Due to the local community nature of these issues, broad federal solutions are clearly inappropriate. Fundamentally, the decision of where best to place industrial projects should be left with the industry, and should not be turned into a federal racial or social policy issue. Private industry has itself recognized the need to address these issues recognizing that, if ignored, they can lead to increased inspections, restrictive operating conditions, and increased community pressure. The Chemical Manufacturers Association, for example, has developed specific proposals to address “environmental justice” concerns, and now advocates a program called “Responsible Care.” They and others businesses believe that open dialogue between a community and the industries located ther can better respond to concerns of safety, health, and the environment than can the federal government.

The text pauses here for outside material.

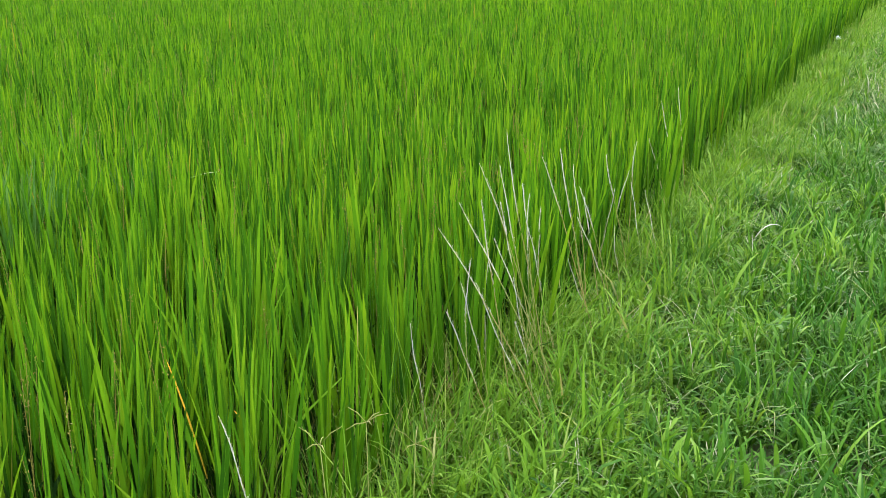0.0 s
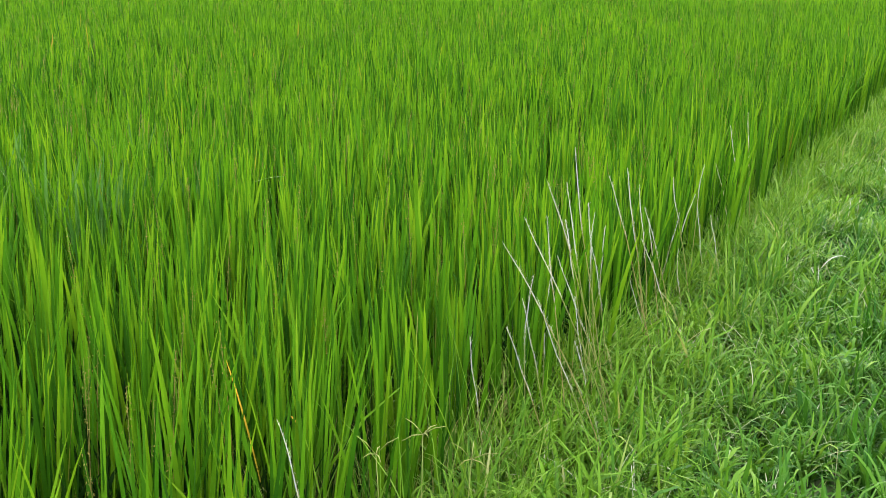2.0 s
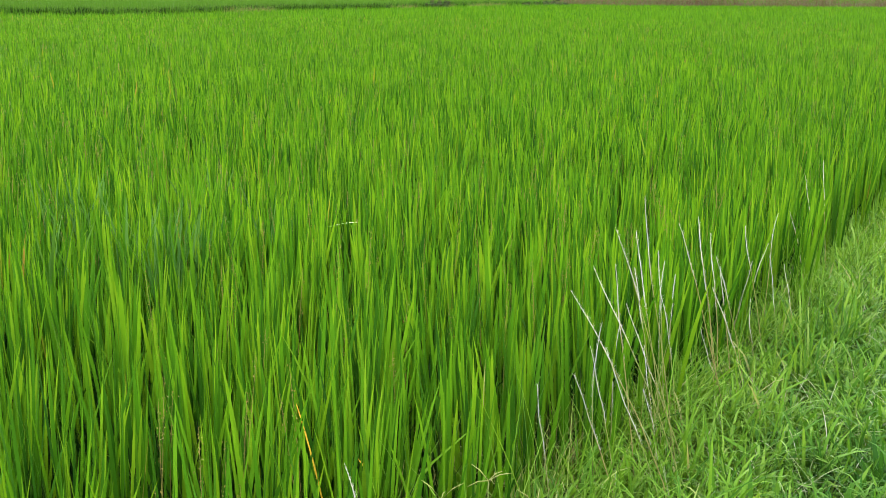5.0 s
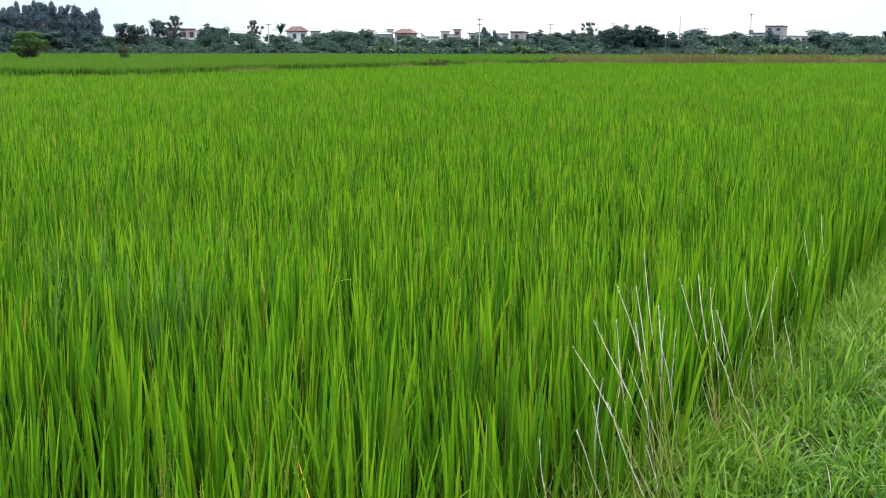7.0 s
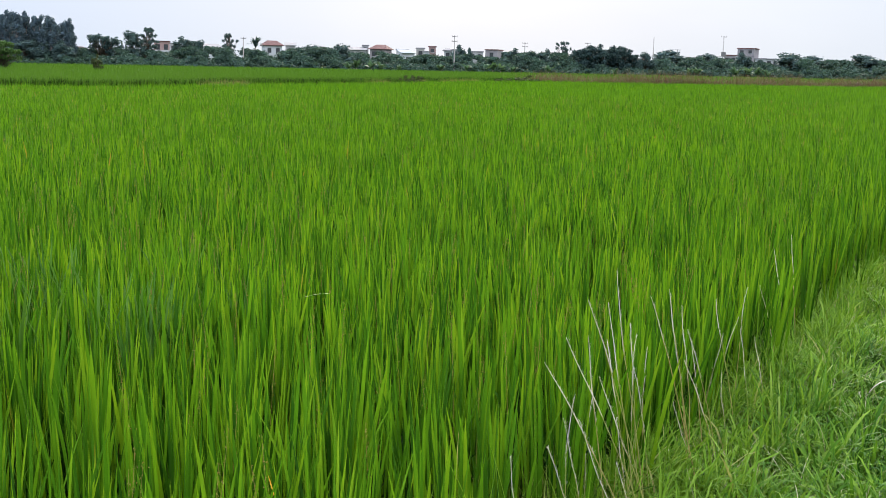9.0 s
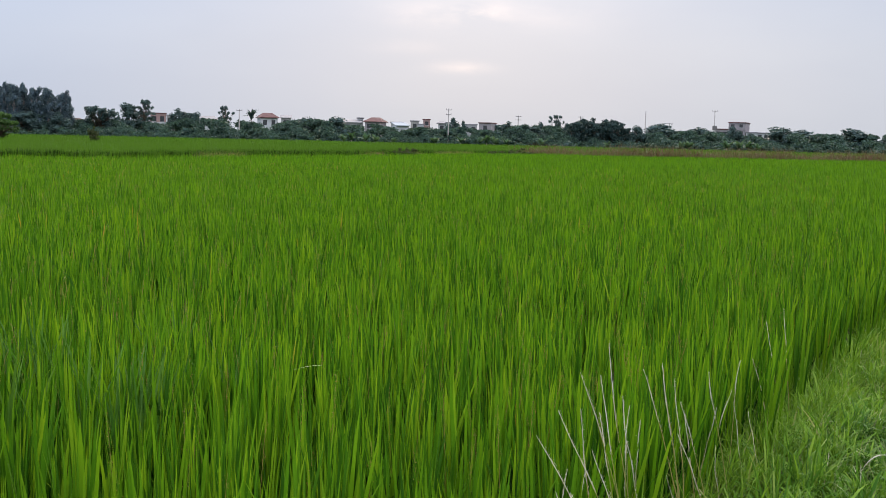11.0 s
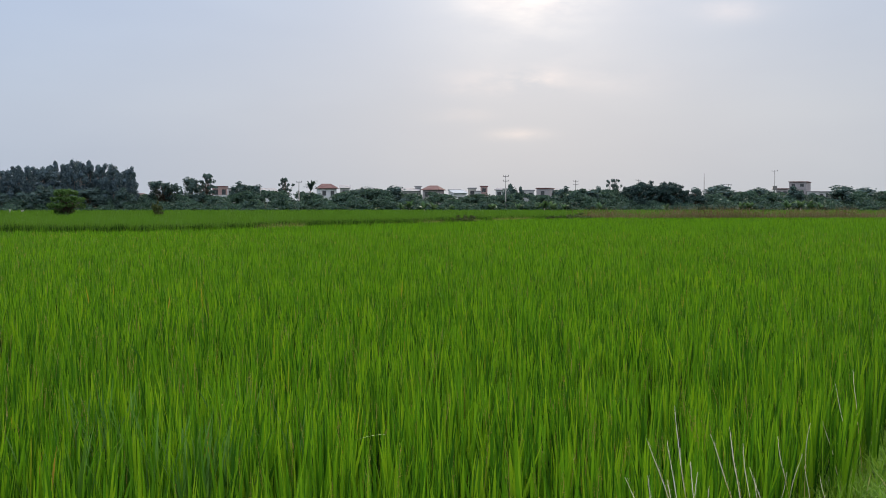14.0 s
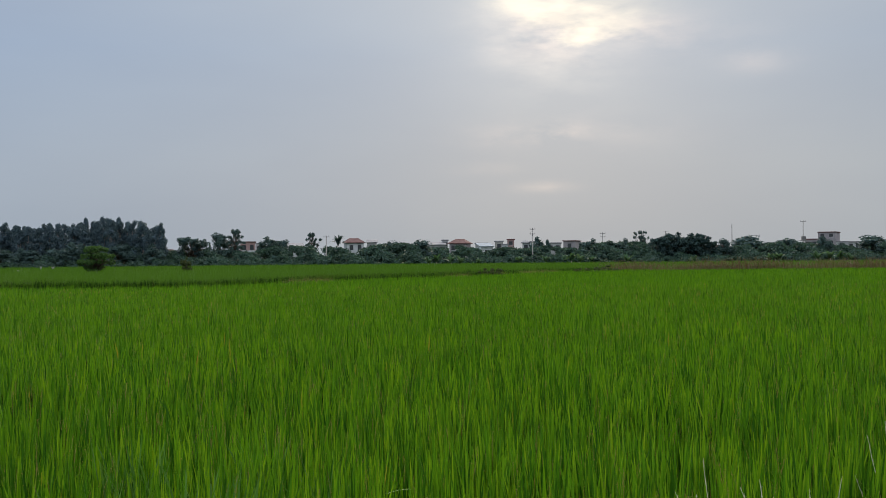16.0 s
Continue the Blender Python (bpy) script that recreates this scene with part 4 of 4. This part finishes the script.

Combining “racism” and “pollution” creates a political hand grenade. Attempting to address environmental risks on racial versus environmental grounds misses the point entirely. Toxins do not discriminate, and combatting their spread cannot be equated with a racial issue. Threats to public health must be resolved by any means necessary. Policies that are driven solely by statistics are doomed to failure because they will not address the underlying concerns over health and safety.
Whenever the threat of pollution affecting public health is found, we should address that problem head on. If there is a threat to human health or safety, neither the income nor the race of the neighborhood should matter.
It should never be acceptable to suggest that environmental hazards or toxic risks be addressed on the basis of someone’s race.
Nancie G. Marzulla is the president and chief legal counsel of Defenders of Property Rights.